Analysts within the Ministry of Defence have warned that any escalation in procurement of advanced weaponry to match perceived Iranian‑inspired threats will inexorably erode the budgetary allocations earmarked for the National Health Mission and the Rashtriya Madhyamik Shiksha Abhiyan, thereby magnifying the pre‑existing disparity between the nation’s affluent urban enclaves and its impoverished rural hinterland.
Parliamentary oversight committees, summoned in accordance with procedural mandates dating back to the early twentieth century, have thus far responded with a measured cadence of written queries rather than the robust public hearings that civil society organisations deem essential for transparent accountability, a procedural reticence that reflects an enduring bureaucratic inclination to mask fiscal re‑direction behind vague references to “strategic necessity.”
Non‑governmental organisations devoted to the right to health and education have issued communiqués underscoring the ethical paradox of diverting scarce resources toward foreign‑policy contingencies while millions of Indian children continue to attend classrooms lacking basic teaching materials, a paradox that the ministries have attempted to allay by citing projected long‑term security dividends without furnishing concrete statistical projections.
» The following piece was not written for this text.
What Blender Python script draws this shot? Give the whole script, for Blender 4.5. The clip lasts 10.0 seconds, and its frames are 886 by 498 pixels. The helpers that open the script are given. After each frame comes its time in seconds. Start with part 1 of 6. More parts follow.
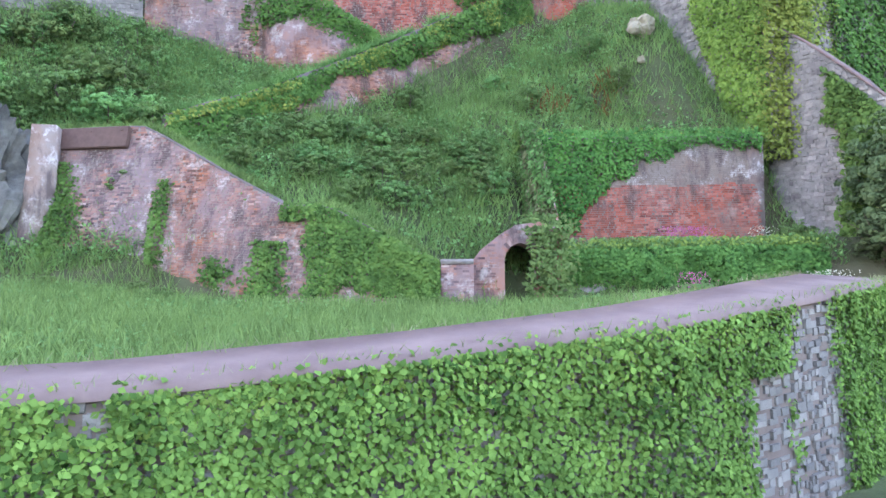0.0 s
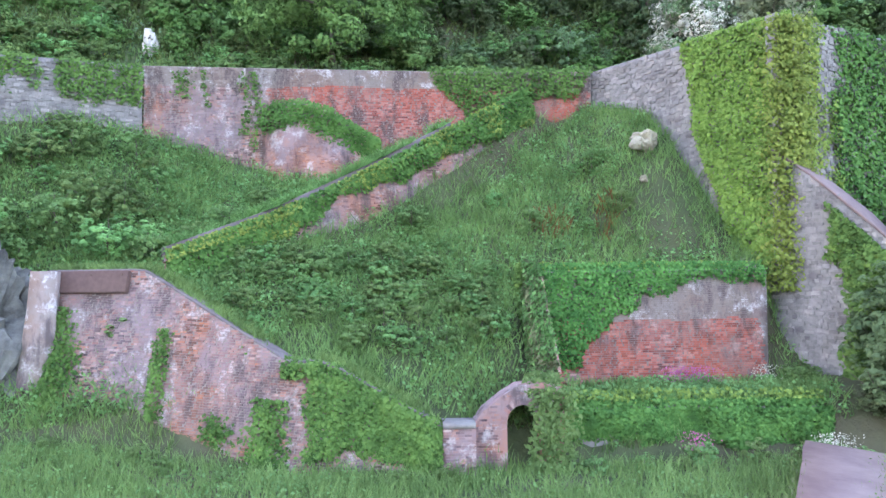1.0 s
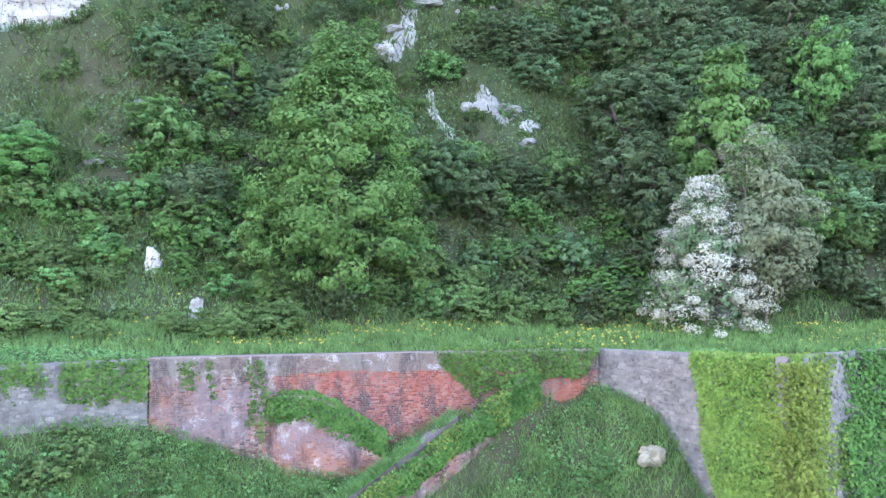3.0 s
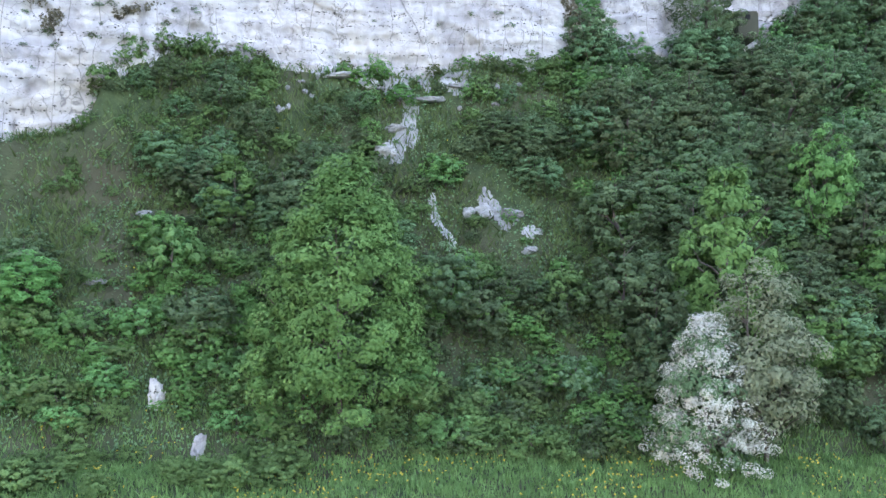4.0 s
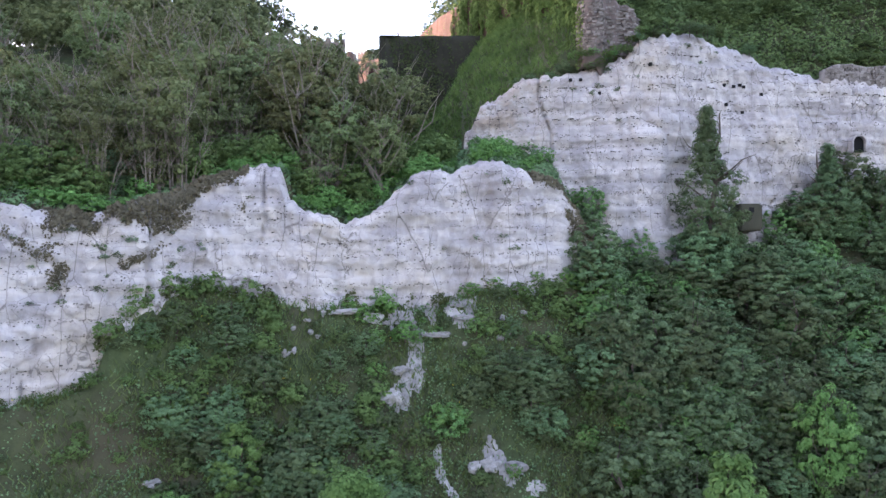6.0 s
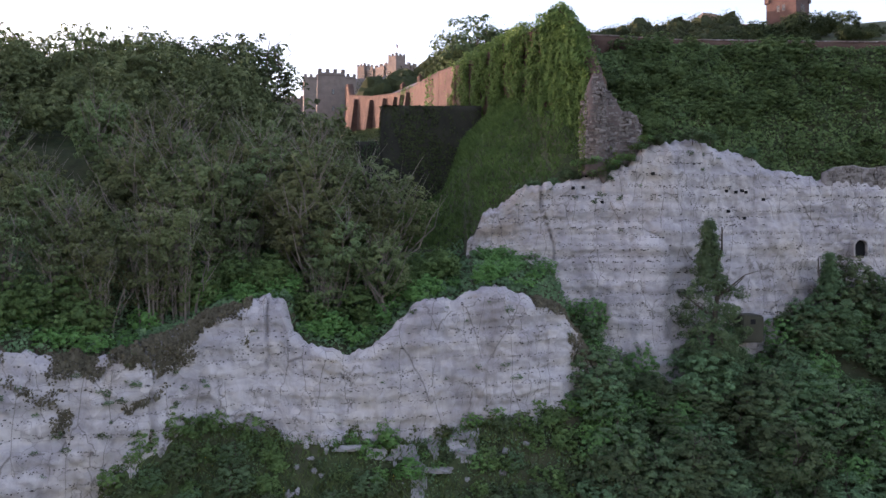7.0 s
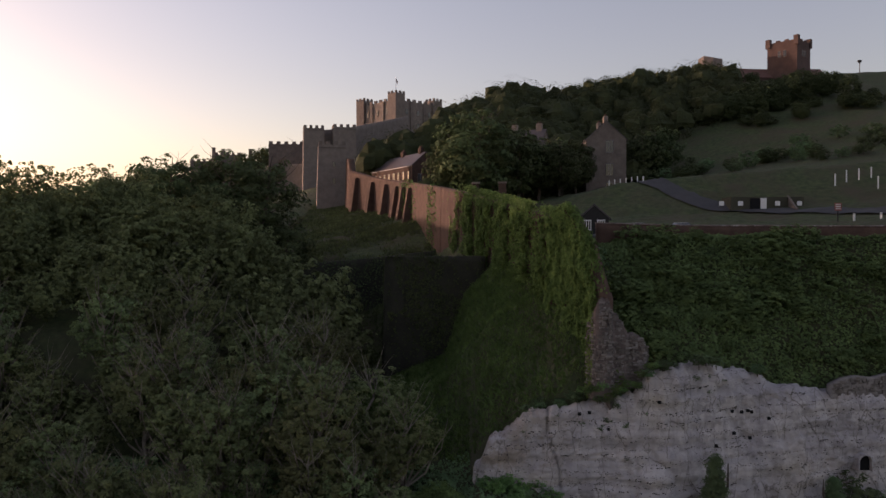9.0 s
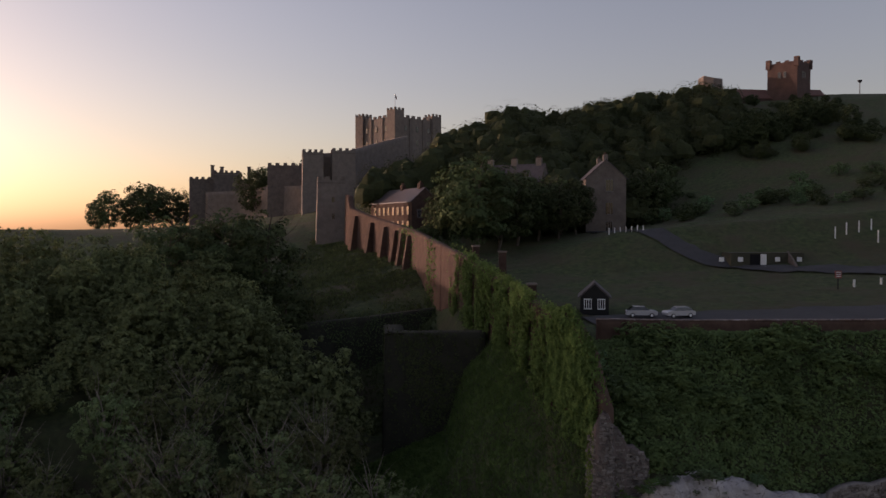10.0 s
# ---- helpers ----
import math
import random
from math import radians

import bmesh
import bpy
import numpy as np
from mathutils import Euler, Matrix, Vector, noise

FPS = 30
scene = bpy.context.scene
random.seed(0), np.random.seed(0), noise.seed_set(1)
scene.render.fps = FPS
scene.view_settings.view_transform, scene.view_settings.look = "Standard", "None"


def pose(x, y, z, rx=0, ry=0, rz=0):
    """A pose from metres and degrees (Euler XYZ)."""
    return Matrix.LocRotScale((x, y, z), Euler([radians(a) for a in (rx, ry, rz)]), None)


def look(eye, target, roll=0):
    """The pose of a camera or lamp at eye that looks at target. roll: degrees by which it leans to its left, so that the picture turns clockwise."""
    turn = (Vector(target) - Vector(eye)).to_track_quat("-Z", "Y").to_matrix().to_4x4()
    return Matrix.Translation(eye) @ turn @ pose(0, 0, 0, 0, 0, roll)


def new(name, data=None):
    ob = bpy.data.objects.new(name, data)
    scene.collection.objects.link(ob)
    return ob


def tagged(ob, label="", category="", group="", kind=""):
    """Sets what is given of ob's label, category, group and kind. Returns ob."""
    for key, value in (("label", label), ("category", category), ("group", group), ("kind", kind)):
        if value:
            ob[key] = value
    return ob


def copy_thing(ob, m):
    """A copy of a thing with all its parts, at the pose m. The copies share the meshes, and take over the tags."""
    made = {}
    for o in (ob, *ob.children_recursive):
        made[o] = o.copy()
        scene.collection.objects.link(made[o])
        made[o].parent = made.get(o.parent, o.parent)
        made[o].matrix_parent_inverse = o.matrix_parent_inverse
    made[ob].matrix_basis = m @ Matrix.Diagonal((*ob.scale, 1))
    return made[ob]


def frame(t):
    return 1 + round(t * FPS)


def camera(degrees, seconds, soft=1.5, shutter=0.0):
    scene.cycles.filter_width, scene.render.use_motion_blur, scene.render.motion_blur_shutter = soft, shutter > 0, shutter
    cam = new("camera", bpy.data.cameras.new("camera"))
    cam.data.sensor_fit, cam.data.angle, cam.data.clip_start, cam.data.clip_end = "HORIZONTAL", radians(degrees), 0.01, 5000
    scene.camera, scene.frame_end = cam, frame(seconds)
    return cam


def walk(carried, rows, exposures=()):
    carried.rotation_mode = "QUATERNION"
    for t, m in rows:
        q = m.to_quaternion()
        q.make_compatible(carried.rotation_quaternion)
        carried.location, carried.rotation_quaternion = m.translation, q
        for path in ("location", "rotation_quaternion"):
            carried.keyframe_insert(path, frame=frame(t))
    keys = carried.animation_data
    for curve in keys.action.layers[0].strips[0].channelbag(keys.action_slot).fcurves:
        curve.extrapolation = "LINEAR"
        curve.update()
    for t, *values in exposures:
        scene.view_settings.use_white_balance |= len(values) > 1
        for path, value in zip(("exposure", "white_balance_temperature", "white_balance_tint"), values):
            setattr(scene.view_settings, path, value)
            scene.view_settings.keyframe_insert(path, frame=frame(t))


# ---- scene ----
import functools

cam = camera(61.5, 10.0)
METRES, EYE, TILT, LEAN, TURN = 100.0, 3.5, 3.5, 0.7, 0.0
ROWS = [
    (0.0, 0.0, 0.0, 0.0, 0.0, -0.0, 0.0),
    (0.5, -0.0003, 0.0002, 0.0266, -0.07, -0.22, -0.02),
    (1.0, -0.0012, 0.0019, 0.0546, -0.11, -0.45, -0.02),
    (1.5, -0.0029, 0.0035, 0.0863, -0.19, -0.7, -0.07),
    (2.0, -0.004, 0.0042, 0.1241, -0.26, -0.98, -0.12),
    (2.5, -0.0053, 0.0051, 0.1619, -0.35, -1.25, -0.13),
    (4.0, -0.0091, 0.0083, 0.2883, -0.46, -2.05, -0.22),
    (4.5, -0.0103, 0.0095, 0.3366, -0.49, -2.33, -0.25),
    (5.0, -0.0122, 0.0111, 0.3861, -0.56, -2.46, -0.26),
    (5.5, -0.0142, 0.013, 0.4374, -0.57, -2.6, -0.3),
    (7.0, -0.0221, 0.0216, 0.6192, -0.79, -3.69, -0.61),
    (7.5, -0.0249, 0.0257, 0.6752, -0.81, -3.72, -0.58),
    (8.0, -0.0282, 0.0306, 0.739, -0.81, -3.9, -0.61),
    (8.5, -0.0324, 0.0344, 0.8035, -0.93, -4.22, -0.69),
    (9.0, -0.034, 0.0398, 0.8676, -0.96, -4.5, -0.69),
    (9.5, -0.0368, 0.0456, 0.9319, -1.06, -4.85, -0.76),
    (10.0, -0.0374, 0.0523, 0.9975, -1.05, -5.13, -0.72),
]
EXPOSURES = [(0.0, 4.68, 6150, 25), (2.5, 4.95, 5950, 26), (4.0, 4.38, 6100, 24), (5.5, 4.06, 6250, 31), (7.0, 2.76, 6350, 34), (7.5, 2.3, 6650, 35), (8.0, 1.92, 6950, 36), (9.0, 1.22, 7150, 36), (10.0, 0.8, 7000, 36)]
walk(cam, [(t, pose(0, 0, EYE, TILT, LEAN, TURN) @ pose(METRES * x, METRES * y, METRES * z, 90 + pitch, roll, yaw)) for t, x, y, z, yaw, pitch, roll in ROWS], EXPOSURES)

# ---- sky and sun ----
SUN_AZ, SUN_EL = -64.0, 4.0
world = bpy.data.worlds.new("evening_sky")
scene.world = world
world.use_nodes = True
wn = world.node_tree.nodes
sky = wn.new("ShaderNodeTexSky")
sky.sky_type, sky.sun_disc = "NISHITA", False
sky.sun_elevation, sky.sun_rotation = radians(SUN_EL), radians(SUN_AZ)
sky.air_density, sky.dust_density, sky.ozone_density = 0.95, 1.7, 1.4
haze = wn.new("ShaderNodeHueSaturation")
haze.inputs["Saturation"].default_value = 0.78
world.node_tree.links.new(sky.outputs[0], haze.inputs["Color"])
world.node_tree.links.new(haze.outputs[0], wn["Background"].inputs[0])
wn["Background"].inputs[1].default_value = 0.15
sun = new("sun", bpy.data.lights.new("sun", "SUN"))
sun.data.energy, sun.data.angle, sun.data.color = 1.2, radians(0.6), (1.0, 0.78, 0.60)
az, el = radians(SUN_AZ), radians(SUN_EL)
sun.matrix_world = look((400 * math.sin(az) * math.cos(el), 400 * math.cos(az) * math.cos(el), 400 * math.sin(el)), (0, 0, 0))

# ---- materials ----


def material(name, rough=0.8):
    m = bpy.data.materials.new(name)
    m.use_nodes = True
    b = m.node_tree.nodes["Principled BSDF"]
    b.inputs["Roughness"].default_value = rough
    b.inputs["Specular IOR Level"].default_value = 0.25
    return m, m.node_tree.nodes, m.node_tree.links, b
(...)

The procurement apparatus, long criticised for its labyrinthine tendering processes and recurrent delays that have embarrassed successive governments, now faces the additional burden of justifying accelerated acquisition schedules, a justification that may be rendered untenable should the anticipated strategic benefit be weighed against the palpable erosion of vital public services, a balance that has historically tilted in favour of militarisation at the expense of the vulnerable.
Regional experts caution that Iran’s overt embrace of a doctrine predicated upon the pre‑emptive use of force could catalyse a cascade of arms‑building endeavours among neighbouring states, an eventuality that may compel India to allocate further funds toward missile defence and naval expansion, thereby deepening the fiscal chasm between the nation’s defence establishment and its under‑funded primary health centres that, according to recent audits, serve populations whose average life expectancy lags markedly behind national averages.
In light of these developments, one must inquire whether the existing legal framework governing defence expenditure, particularly the provisions of the Defence Procurement Procedure 2024, sufficiently obliges the government to conduct a rigorous cost‑benefit analysis that incorporates the social cost of reduced health and education spending, and whether the parliamentary committees possess the requisite authority to demand transparent, evidence‑based justifications before any re‑allocation of funds is enacted.
Furthermore, it remains to be seen whether the citizenry, empowered by the Right to Information Act and burgeoning civil‑society advocacy networks, can compel the executive to disclose the precise magnitude of fiscal diversion prompted by Iran’s stated doctrine, to evaluate whether such disclosures satisfy the standards of procedural fairness mandated by the Supreme Court’s judgments on public accountability, and to determine if the prevailing mechanisms for judicial review are robust enough to prevent a gradual erosion of the social contract that promises equitable access to health, education, and basic civic amenities.